After class you wanted to go home, sleep in your car and touch nothing - ever. :)
 

New2trees

Active Member
#49
Makes you wonder if these guys are just contractors and if so whether they are really licensed electricians or just kids sent out to do the job.

First variable would be is the drop "triplex" (three strand twisted cable) or the original individual 3 conductor drop. If its triplex its pretty safe due to the tough insulation jacketing required to keep the conductors from shorting out....however if its the original 3 conductor stuff from say 50-60 yrs ago then the insulation is likely to be decorative at best.

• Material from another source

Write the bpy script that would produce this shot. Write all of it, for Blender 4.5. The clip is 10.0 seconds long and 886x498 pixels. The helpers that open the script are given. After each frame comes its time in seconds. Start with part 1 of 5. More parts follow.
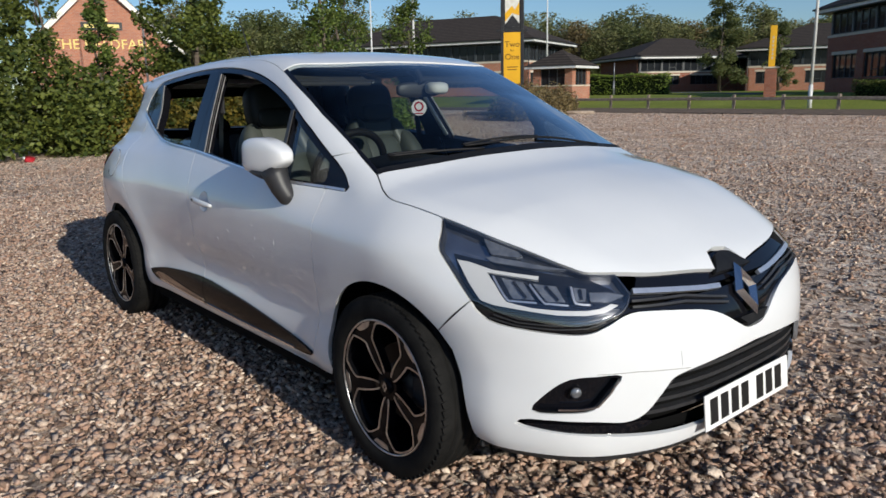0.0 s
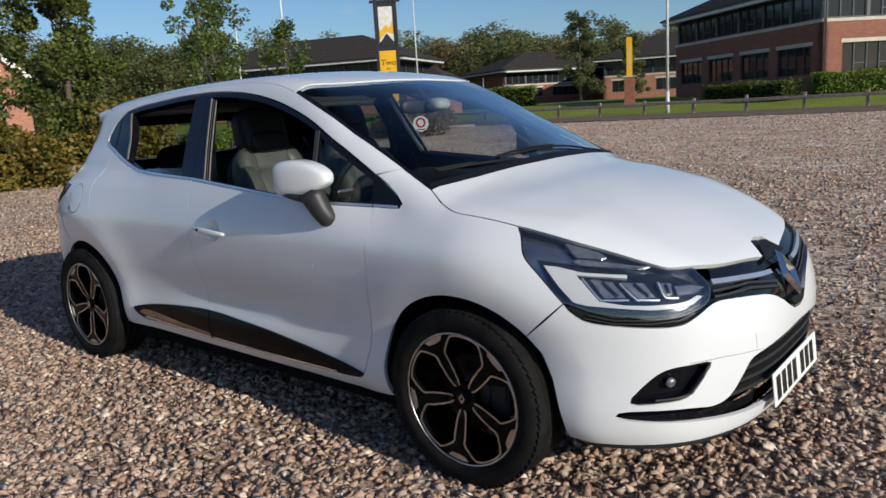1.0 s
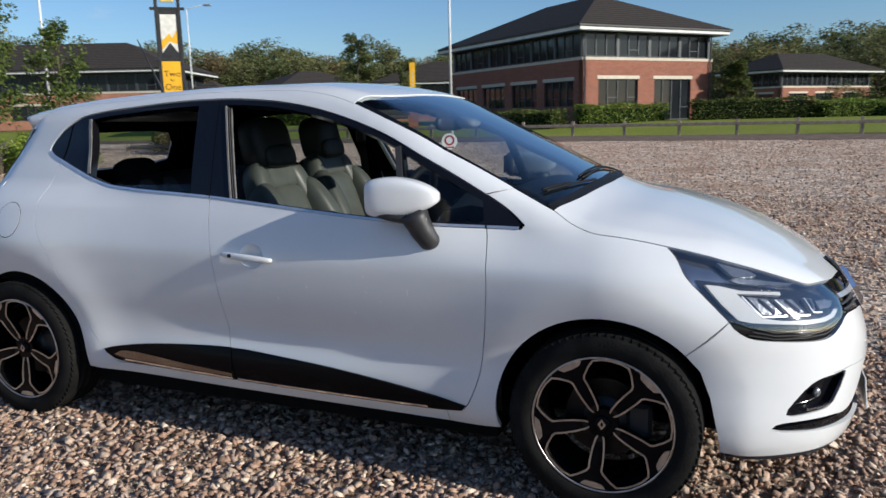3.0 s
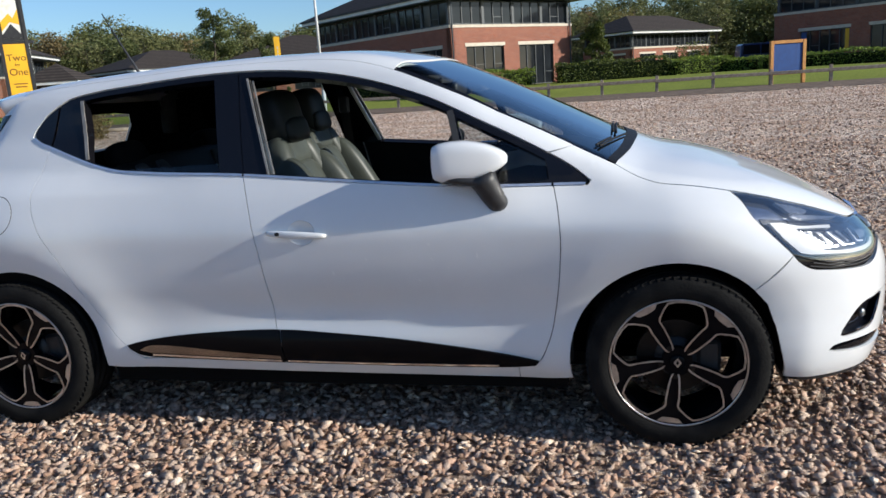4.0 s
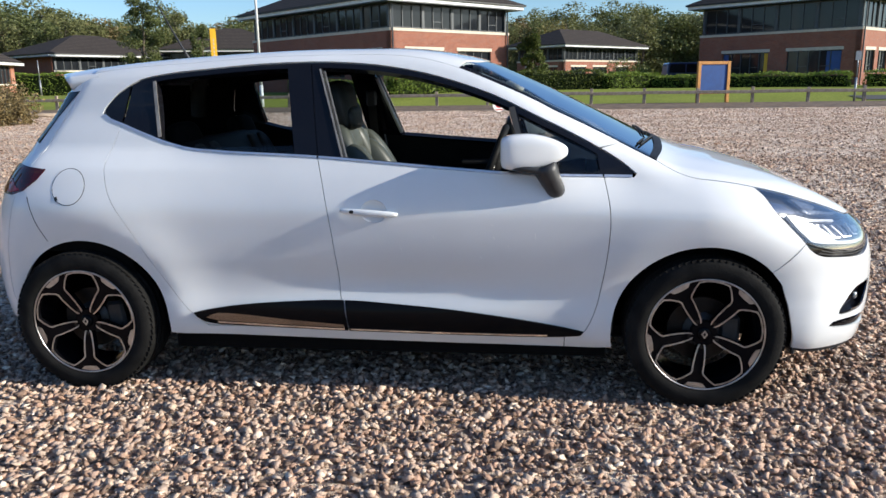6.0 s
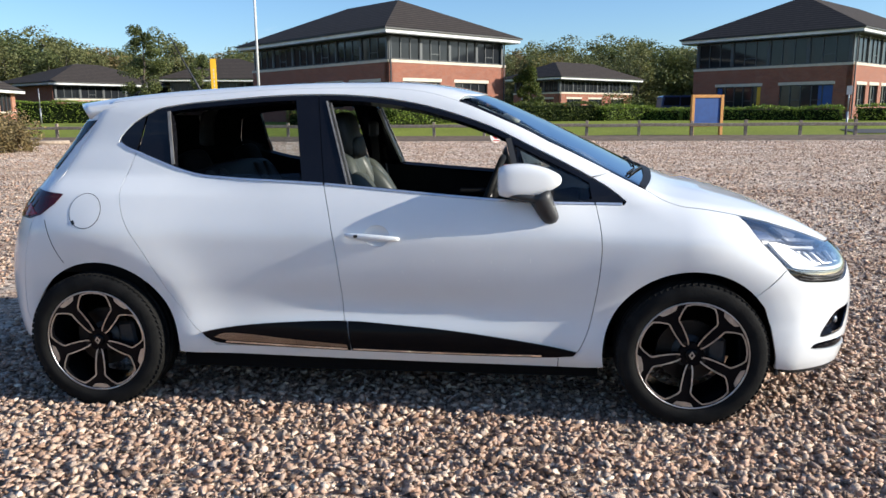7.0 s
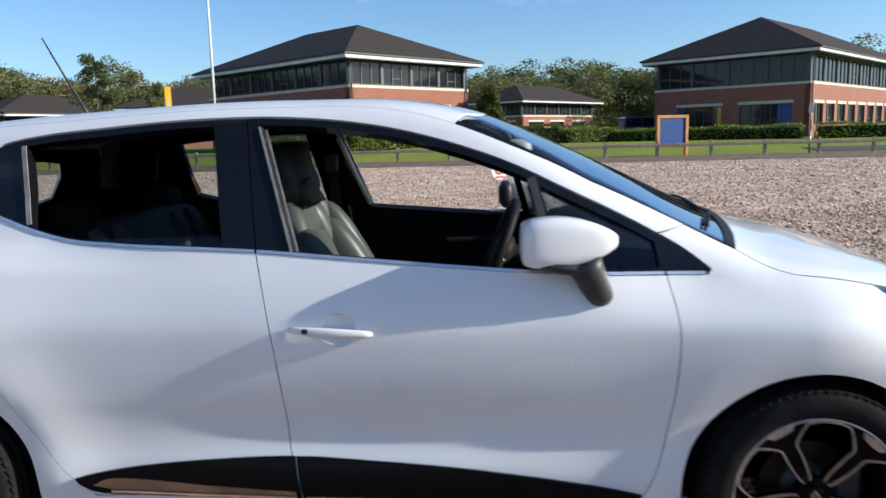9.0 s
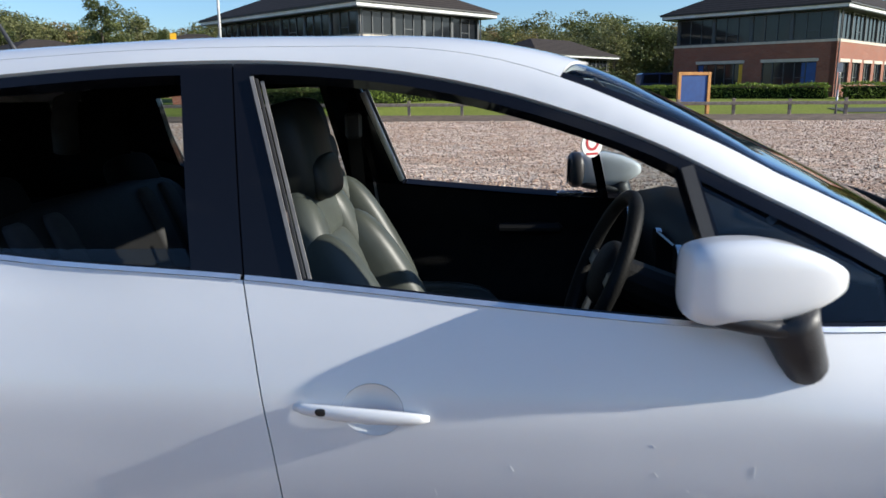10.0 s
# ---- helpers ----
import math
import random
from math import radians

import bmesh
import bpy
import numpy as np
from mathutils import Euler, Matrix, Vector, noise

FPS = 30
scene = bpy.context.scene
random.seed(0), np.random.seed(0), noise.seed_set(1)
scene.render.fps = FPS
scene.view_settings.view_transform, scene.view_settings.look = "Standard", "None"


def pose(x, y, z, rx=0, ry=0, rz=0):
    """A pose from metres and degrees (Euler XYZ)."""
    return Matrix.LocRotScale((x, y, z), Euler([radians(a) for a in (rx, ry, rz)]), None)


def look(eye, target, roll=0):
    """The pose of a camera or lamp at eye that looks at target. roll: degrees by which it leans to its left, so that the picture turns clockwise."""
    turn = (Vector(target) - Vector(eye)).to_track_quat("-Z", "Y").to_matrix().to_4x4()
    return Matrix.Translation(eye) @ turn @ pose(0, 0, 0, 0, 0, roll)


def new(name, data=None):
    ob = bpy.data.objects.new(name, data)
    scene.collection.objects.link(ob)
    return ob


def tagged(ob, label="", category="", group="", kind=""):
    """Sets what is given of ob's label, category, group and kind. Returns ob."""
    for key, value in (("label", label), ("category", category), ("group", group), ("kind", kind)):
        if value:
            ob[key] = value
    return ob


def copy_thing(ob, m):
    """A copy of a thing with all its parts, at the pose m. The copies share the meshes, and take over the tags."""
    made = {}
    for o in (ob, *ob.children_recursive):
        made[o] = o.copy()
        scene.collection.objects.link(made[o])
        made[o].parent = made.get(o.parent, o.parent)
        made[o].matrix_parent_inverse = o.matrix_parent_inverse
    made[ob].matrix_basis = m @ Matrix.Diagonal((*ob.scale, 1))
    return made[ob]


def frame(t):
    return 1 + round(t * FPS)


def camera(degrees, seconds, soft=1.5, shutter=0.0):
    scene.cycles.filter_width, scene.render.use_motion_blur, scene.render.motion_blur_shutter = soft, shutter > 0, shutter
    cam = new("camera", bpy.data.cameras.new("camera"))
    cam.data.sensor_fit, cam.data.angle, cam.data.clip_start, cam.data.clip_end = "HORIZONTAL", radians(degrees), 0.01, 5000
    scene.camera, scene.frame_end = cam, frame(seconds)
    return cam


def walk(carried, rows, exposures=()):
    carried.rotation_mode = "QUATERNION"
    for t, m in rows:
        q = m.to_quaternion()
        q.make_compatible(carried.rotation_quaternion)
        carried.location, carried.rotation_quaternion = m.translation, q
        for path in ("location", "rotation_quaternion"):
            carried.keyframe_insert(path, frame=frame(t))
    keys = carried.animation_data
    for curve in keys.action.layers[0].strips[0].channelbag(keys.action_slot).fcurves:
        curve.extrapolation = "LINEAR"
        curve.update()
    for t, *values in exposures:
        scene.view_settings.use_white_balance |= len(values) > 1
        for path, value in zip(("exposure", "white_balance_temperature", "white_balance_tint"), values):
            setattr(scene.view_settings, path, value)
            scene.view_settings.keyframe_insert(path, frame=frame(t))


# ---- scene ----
cam = camera(61.5, 10.0, shutter=0.25)
PATH = [
    (0, (3.171, -2.179, 1.252), (1.685, -0.906, 0.838), -1.1),
    (0.5, (2.957, -2.411, 1.248), (1.566, -1.027, 0.86), -1.7),
    (1, (2.756, -2.637, 1.264), (1.499, -1.129, 0.883), -3.5),
    (1.5, (2.479, -2.768, 1.265), (1.287, -1.195, 0.938), -2.6),
    (2, (2.19, -2.882, 1.263), (1.138, -1.214, 0.931), -2.4),
    (2.5, (1.975, -3.029, 1.286), (1.082, -1.272, 0.946), -4.2),
    (2.7, (1.871, -3.07, 1.303), (1.024, -1.289, 0.968), -2.8),
    (3.8, (1.143, -3.267, 1.277), (0.726, -1.356, 0.861), -2.2),
    (4, (1.044, -3.324, 1.296), (0.631, -1.417, 0.856), -3.9),
    (4.5, (0.814, -3.346, 1.289), (0.495, -1.415, 0.878), -2.4),
    (5, (0.619, -3.387, 1.309), (0.346, -1.444, 0.918), -3.6),
    (5.5, (0.607, -3.532, 1.297), (0.355, -1.595, 0.867), -2.3),
    (5.7, (0.592, -3.609, 1.293), (0.369, -1.67, 0.852), -1.0),
    (6.8, (0.577, -3.869, 1.299), (0.372, -1.916, 0.918), -0.7),
    (7, (0.584, -3.866, 1.3), (0.378, -1.909, 0.939), -0.4),
    (7.5, (0.575, -3.829, 1.299), (0.372, -1.878, 0.908), -0.6),
    (8, (0.553, -3.616, 1.306), (0.39, -1.666, 0.893), -0.5),
    (8.5, (0.467, -3.244, 1.305), (0.383, -1.284, 0.916), -1.4),
    (8.9, (0.464, -2.941, 1.329), (0.344, -0.976, 0.975), -2.5),
    (9, (0.395, -2.811, 1.312), (0.283, -0.837, 1.013), -1.4),
    (9.5, (0.3, -2.424, 1.322), (0.113, -0.464, 0.97), -0.9),
    (10, (0.189, -2.018, 1.326), (0.057, -0.067, 0.908), -0.4),
]
walk(cam, [(t, look(eye, target, roll)) for t, eye, target, roll in PATH],
     [(0.0, -0.14, 6370, 8), (1.0, -0.17, 6400, 8), (2.5, 0.02, 6290, 8), (4.0, 0.34, 6270, 8), (5.5, 0.6, 6370, 8), (7.5, 0.7, 6370, 8), (8.5, 0.68, 6450, 8), (9.0, 0.62, 6270, 8), (10.0, 0.61, 6270, 8)])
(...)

However all that aside his idea of hooking and pulling it aside is laughable. Assuming you have a fiberglass pole with a hook their is still not much slack in most short runs so your ability to move the cable would be small and the first time you pull on one and break the bracket off the side of the neighbors house...along with a court case your local reputation might suffer :)

Just my 2 cents,
PS Merry Christmas and a Happy New Year to all!
 

New2trees

Active Member
#50
Practical yes, sanctioned as safe no.

In an Electrical Hazards class I attended they had everything able to electrocute you including so many feet of bare ground if a live line was laying on it. The instructor definitely had examples of house drops AND phone lines that had a short energizing them shocking people.

After class you wanted to go home, sleep in your car and touch nothing - ever. :)
Was doing some network cabling years ago in a commercial building in DC which was a 277/480 3 phase building. While working on a ladder I popped a tile and stuck my head and shoulders up into the ceiling to take a look around... I had one hand on a guy wire to a florescent fixture and as I rested my forearm on the ceiling grid I was hit by 277 volts and fortunately dropped from the ladder (as opposed to getting hung up) because some moron had removed an old light and simply wrapped tape around the end of the wire and it had come in contact with the ceiling grid. It was about a 15 foot fall but I was young and luckily neither the shock or fall did much damage.